The exercise:
Pick out the lines below that include the string "recreates".

Extracted information:
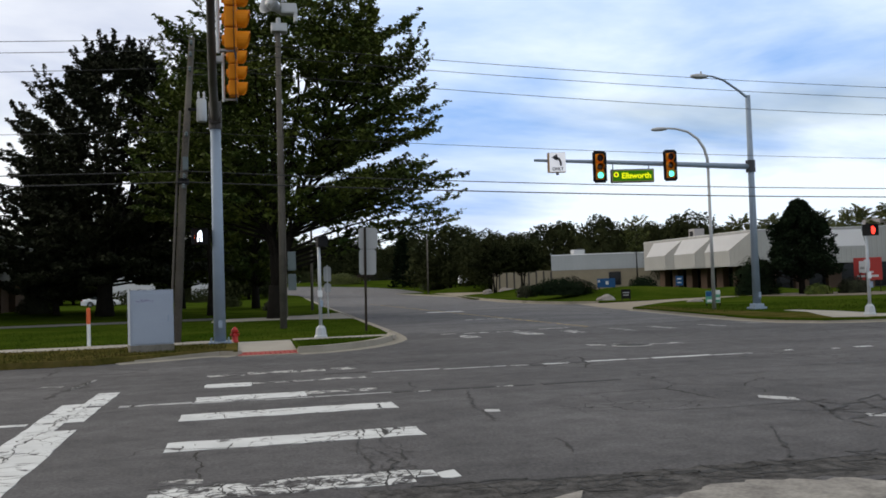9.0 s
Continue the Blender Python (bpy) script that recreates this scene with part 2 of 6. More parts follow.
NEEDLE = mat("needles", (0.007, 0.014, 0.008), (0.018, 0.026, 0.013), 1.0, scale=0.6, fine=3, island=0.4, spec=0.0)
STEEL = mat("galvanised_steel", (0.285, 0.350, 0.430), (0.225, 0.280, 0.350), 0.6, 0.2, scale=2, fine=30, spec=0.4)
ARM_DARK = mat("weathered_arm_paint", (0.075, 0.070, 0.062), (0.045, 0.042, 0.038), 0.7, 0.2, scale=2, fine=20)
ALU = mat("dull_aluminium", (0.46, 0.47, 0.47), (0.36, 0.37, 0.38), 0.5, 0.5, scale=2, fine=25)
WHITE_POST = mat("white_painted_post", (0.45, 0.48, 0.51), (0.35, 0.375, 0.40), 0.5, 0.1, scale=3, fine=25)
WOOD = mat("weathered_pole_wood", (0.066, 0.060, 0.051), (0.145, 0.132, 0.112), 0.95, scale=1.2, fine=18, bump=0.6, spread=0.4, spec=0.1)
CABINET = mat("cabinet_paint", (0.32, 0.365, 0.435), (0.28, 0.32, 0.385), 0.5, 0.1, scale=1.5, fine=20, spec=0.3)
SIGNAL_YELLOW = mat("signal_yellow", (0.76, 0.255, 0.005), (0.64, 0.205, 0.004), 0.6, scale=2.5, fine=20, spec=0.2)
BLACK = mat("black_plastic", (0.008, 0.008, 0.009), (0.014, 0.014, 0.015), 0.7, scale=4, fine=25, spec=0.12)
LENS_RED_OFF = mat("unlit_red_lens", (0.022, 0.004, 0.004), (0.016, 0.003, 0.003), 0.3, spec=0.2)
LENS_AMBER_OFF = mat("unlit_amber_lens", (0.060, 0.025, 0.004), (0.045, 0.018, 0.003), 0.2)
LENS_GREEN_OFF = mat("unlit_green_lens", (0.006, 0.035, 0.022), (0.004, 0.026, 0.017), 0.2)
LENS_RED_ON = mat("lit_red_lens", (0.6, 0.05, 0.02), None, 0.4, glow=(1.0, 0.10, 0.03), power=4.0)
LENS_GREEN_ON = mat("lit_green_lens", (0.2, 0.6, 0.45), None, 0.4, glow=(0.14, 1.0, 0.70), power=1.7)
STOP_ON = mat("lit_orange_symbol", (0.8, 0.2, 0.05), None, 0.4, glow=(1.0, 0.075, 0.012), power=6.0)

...

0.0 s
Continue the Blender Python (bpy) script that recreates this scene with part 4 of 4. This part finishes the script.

---

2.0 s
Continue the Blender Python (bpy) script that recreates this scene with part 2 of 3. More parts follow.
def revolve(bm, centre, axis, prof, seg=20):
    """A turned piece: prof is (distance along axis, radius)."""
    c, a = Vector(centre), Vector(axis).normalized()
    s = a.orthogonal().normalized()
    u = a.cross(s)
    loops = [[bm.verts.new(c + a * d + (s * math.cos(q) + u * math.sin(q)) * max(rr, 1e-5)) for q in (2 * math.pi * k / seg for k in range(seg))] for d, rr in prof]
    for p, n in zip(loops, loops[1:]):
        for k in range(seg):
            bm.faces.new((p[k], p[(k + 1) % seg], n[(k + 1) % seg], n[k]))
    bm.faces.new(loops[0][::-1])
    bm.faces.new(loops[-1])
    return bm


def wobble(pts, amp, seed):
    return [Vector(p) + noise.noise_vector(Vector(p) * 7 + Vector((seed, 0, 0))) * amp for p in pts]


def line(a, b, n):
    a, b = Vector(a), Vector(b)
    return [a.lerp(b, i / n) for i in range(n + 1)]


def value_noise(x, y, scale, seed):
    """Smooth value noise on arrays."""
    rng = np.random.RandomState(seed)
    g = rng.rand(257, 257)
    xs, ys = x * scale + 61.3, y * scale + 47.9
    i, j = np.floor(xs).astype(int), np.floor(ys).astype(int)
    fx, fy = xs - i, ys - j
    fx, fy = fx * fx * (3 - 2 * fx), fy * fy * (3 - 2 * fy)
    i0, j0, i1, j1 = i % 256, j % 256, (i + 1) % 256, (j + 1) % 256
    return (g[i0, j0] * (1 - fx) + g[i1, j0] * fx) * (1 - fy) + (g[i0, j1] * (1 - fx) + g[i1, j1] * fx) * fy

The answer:
Continue the Blender Python (bpy) script that recreates this scene with part 2 of 6. More parts follow.
Continue the Blender Python (bpy) script that recreates this scene with part 4 of 4. This part finishes the script.
Continue the Blender Python (bpy) script that recreates this scene with part 2 of 3. More parts follow.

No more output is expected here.